--- START Source excerpt ---

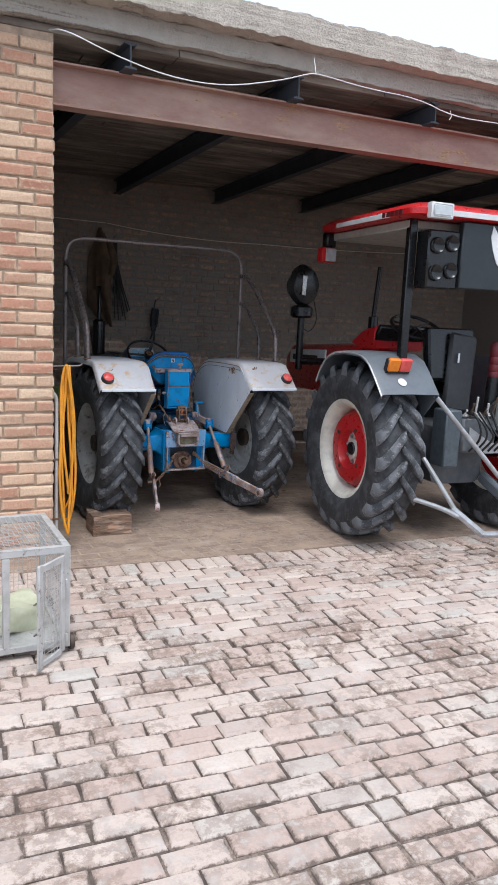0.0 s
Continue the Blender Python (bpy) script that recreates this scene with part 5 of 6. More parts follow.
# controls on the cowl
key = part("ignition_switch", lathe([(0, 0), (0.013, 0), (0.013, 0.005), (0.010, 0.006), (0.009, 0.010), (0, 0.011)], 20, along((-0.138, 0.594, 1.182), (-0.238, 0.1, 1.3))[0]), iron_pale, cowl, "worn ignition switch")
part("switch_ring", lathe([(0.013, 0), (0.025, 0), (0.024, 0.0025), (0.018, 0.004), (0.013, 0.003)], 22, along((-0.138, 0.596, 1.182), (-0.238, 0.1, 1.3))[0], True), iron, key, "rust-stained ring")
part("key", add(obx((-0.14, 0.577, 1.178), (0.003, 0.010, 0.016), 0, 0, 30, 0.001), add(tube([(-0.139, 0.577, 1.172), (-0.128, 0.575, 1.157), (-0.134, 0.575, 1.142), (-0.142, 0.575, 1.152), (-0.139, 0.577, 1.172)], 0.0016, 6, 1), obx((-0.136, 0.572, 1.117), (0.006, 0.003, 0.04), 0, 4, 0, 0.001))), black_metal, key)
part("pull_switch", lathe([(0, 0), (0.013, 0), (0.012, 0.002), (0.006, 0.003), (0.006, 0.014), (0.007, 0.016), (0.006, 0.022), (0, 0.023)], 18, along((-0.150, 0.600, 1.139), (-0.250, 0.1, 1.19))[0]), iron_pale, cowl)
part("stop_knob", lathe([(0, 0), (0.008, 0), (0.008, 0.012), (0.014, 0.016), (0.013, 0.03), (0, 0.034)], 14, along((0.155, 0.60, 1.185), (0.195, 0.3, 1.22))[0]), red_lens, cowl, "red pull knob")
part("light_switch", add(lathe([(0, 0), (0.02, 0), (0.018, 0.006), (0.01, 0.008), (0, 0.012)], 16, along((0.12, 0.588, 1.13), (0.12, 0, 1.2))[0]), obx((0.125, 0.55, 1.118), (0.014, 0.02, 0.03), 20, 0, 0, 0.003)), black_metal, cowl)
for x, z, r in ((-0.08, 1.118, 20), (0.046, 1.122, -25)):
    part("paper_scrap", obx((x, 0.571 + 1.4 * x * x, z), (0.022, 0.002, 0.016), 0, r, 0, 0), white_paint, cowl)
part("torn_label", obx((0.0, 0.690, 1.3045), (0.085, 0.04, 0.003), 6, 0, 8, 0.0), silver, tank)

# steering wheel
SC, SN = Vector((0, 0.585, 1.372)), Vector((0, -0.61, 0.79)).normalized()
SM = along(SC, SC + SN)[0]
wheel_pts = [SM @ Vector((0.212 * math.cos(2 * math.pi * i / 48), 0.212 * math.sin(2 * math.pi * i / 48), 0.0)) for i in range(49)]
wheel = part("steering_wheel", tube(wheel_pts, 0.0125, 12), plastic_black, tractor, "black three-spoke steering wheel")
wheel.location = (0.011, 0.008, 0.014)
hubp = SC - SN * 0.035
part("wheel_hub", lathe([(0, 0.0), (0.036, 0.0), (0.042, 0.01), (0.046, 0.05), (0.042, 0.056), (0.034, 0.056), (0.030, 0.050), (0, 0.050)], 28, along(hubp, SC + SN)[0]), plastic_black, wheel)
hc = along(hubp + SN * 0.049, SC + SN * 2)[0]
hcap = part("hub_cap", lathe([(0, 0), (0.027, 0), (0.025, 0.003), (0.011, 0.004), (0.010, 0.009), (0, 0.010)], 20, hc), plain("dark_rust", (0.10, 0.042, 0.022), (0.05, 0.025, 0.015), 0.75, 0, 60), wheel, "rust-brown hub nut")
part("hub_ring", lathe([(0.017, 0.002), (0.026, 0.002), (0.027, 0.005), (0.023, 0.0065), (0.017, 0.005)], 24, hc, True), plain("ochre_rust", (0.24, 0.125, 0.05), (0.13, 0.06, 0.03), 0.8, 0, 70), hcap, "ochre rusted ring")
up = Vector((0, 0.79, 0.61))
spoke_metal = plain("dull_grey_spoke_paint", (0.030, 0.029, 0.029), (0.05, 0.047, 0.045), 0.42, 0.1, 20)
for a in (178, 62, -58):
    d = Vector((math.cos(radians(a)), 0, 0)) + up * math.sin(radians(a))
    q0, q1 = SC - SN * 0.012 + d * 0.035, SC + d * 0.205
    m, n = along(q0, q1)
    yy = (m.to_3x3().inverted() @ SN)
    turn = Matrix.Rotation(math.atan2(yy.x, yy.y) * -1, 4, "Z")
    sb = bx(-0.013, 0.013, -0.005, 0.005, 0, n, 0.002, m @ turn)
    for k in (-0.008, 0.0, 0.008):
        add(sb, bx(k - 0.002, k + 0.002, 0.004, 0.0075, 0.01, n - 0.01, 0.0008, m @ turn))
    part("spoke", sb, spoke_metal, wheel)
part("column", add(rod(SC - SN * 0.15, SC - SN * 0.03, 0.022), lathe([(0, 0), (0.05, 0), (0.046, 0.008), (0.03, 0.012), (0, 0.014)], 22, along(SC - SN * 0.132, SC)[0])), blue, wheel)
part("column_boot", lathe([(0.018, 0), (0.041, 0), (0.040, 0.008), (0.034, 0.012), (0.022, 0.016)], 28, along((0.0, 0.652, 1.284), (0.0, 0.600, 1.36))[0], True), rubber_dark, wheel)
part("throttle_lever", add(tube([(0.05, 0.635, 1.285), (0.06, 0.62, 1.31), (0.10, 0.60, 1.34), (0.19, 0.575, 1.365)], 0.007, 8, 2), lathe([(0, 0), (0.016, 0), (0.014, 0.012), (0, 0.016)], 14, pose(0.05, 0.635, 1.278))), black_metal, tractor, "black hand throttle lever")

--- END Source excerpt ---

→ **Stated task**: Quote the material word for word, dropping any images it holds.

→ **Exercise solution**:
0.0 s
Continue the Blender Python (bpy) script that recreates this scene with part 5 of 6. More parts follow.
# controls on the cowl
key = part("ignition_switch", lathe([(0, 0), (0.013, 0), (0.013, 0.005), (0.010, 0.006), (0.009, 0.010), (0, 0.011)], 20, along((-0.138, 0.594, 1.182), (-0.238, 0.1, 1.3))[0]), iron_pale, cowl, "worn ignition switch")
part("switch_ring", lathe([(0.013, 0), (0.025, 0), (0.024, 0.0025), (0.018, 0.004), (0.013, 0.003)], 22, along((-0.138, 0.596, 1.182), (-0.238, 0.1, 1.3))[0], True), iron, key, "rust-stained ring")
part("key", add(obx((-0.14, 0.577, 1.178), (0.003, 0.010, 0.016), 0, 0, 30, 0.001), add(tube([(-0.139, 0.577, 1.172), (-0.128, 0.575, 1.157), (-0.134, 0.575, 1.142), (-0.142, 0.575, 1.152), (-0.139, 0.577, 1.172)], 0.0016, 6, 1), obx((-0.136, 0.572, 1.117), (0.006, 0.003, 0.04), 0, 4, 0, 0.001))), black_metal, key)
part("pull_switch", lathe([(0, 0), (0.013, 0), (0.012, 0.002), (0.006, 0.003), (0.006, 0.014), (0.007, 0.016), (0.006, 0.022), (0, 0.023)], 18, along((-0.150, 0.600, 1.139), (-0.250, 0.1, 1.19))[0]), iron_pale, cowl)
part("stop_knob", lathe([(0, 0), (0.008, 0), (0.008, 0.012), (0.014, 0.016), (0.013, 0.03), (0, 0.034)], 14, along((0.155, 0.60, 1.185), (0.195, 0.3, 1.22))[0]), red_lens, cowl, "red pull knob")
part("light_switch", add(lathe([(0, 0), (0.02, 0), (0.018, 0.006), (0.01, 0.008), (0, 0.012)], 16, along((0.12, 0.588, 1.13), (0.12, 0, 1.2))[0]), obx((0.125, 0.55, 1.118), (0.014, 0.02, 0.03), 20, 0, 0, 0.003)), black_metal, cowl)
for x, z, r in ((-0.08, 1.118, 20), (0.046, 1.122, -25)):
    part("paper_scrap", obx((x, 0.571 + 1.4 * x * x, z), (0.022, 0.002, 0.016), 0, r, 0, 0), white_paint, cowl)
part("torn_label", obx((0.0, 0.690, 1.3045), (0.085, 0.04, 0.003), 6, 0, 8, 0.0), silver, tank)

# steering wheel
SC, SN = Vector((0, 0.585, 1.372)), Vector((0, -0.61, 0.79)).normalized()
SM = along(SC, SC + SN)[0]
wheel_pts = [SM @ Vector((0.212 * math.cos(2 * math.pi * i / 48), 0.212 * math.sin(2 * math.pi * i / 48), 0.0)) for i in range(49)]
wheel = part("steering_wheel", tube(wheel_pts, 0.0125, 12), plastic_black, tractor, "black three-spoke steering wheel")
wheel.location = (0.011, 0.008, 0.014)
hubp = SC - SN * 0.035
part("wheel_hub", lathe([(0, 0.0), (0.036, 0.0), (0.042, 0.01), (0.046, 0.05), (0.042, 0.056), (0.034, 0.056), (0.030, 0.050), (0, 0.050)], 28, along(hubp, SC + SN)[0]), plastic_black, wheel)
hc = along(hubp + SN * 0.049, SC + SN * 2)[0]
hcap = part("hub_cap", lathe([(0, 0), (0.027, 0), (0.025, 0.003), (0.011, 0.004), (0.010, 0.009), (0, 0.010)], 20, hc), plain("dark_rust", (0.10, 0.042, 0.022), (0.05, 0.025, 0.015), 0.75, 0, 60), wheel, "rust-brown hub nut")
part("hub_ring", lathe([(0.017, 0.002), (0.026, 0.002), (0.027, 0.005), (0.023, 0.0065), (0.017, 0.005)], 24, hc, True), plain("ochre_rust", (0.24, 0.125, 0.05), (0.13, 0.06, 0.03), 0.8, 0, 70), hcap, "ochre rusted ring")
up = Vector((0, 0.79, 0.61))
spoke_metal = plain("dull_grey_spoke_paint", (0.030, 0.029, 0.029), (0.05, 0.047, 0.045), 0.42, 0.1, 20)
for a in (178, 62, -58):
    d = Vector((math.cos(radians(a)), 0, 0)) + up * math.sin(radians(a))
    q0, q1 = SC - SN * 0.012 + d * 0.035, SC + d * 0.205
    m, n = along(q0, q1)
    yy = (m.to_3x3().inverted() @ SN)
    turn = Matrix.Rotation(math.atan2(yy.x, yy.y) * -1, 4, "Z")
    sb = bx(-0.013, 0.013, -0.005, 0.005, 0, n, 0.002, m @ turn)
    for k in (-0.008, 0.0, 0.008):
        add(sb, bx(k - 0.002, k + 0.002, 0.004, 0.0075, 0.01, n - 0.01, 0.0008, m @ turn))
    part("spoke", sb, spoke_metal, wheel)
part("column", add(rod(SC - SN * 0.15, SC - SN * 0.03, 0.022), lathe([(0, 0), (0.05, 0), (0.046, 0.008), (0.03, 0.012), (0, 0.014)], 22, along(SC - SN * 0.132, SC)[0])), blue, wheel)
part("column_boot", lathe([(0.018, 0), (0.041, 0), (0.040, 0.008), (0.034, 0.012), (0.022, 0.016)], 28, along((0.0, 0.652, 1.284), (0.0, 0.600, 1.36))[0], True), rubber_dark, wheel)
part("throttle_lever", add(tube([(0.05, 0.635, 1.285), (0.06, 0.62, 1.31), (0.10, 0.60, 1.34), (0.19, 0.575, 1.365)], 0.007, 8, 2), lathe([(0, 0), (0.016, 0), (0.014, 0.012), (0, 0.016)], 14, pose(0.05, 0.635, 1.278))), black_metal, tractor, "black hand throttle lever")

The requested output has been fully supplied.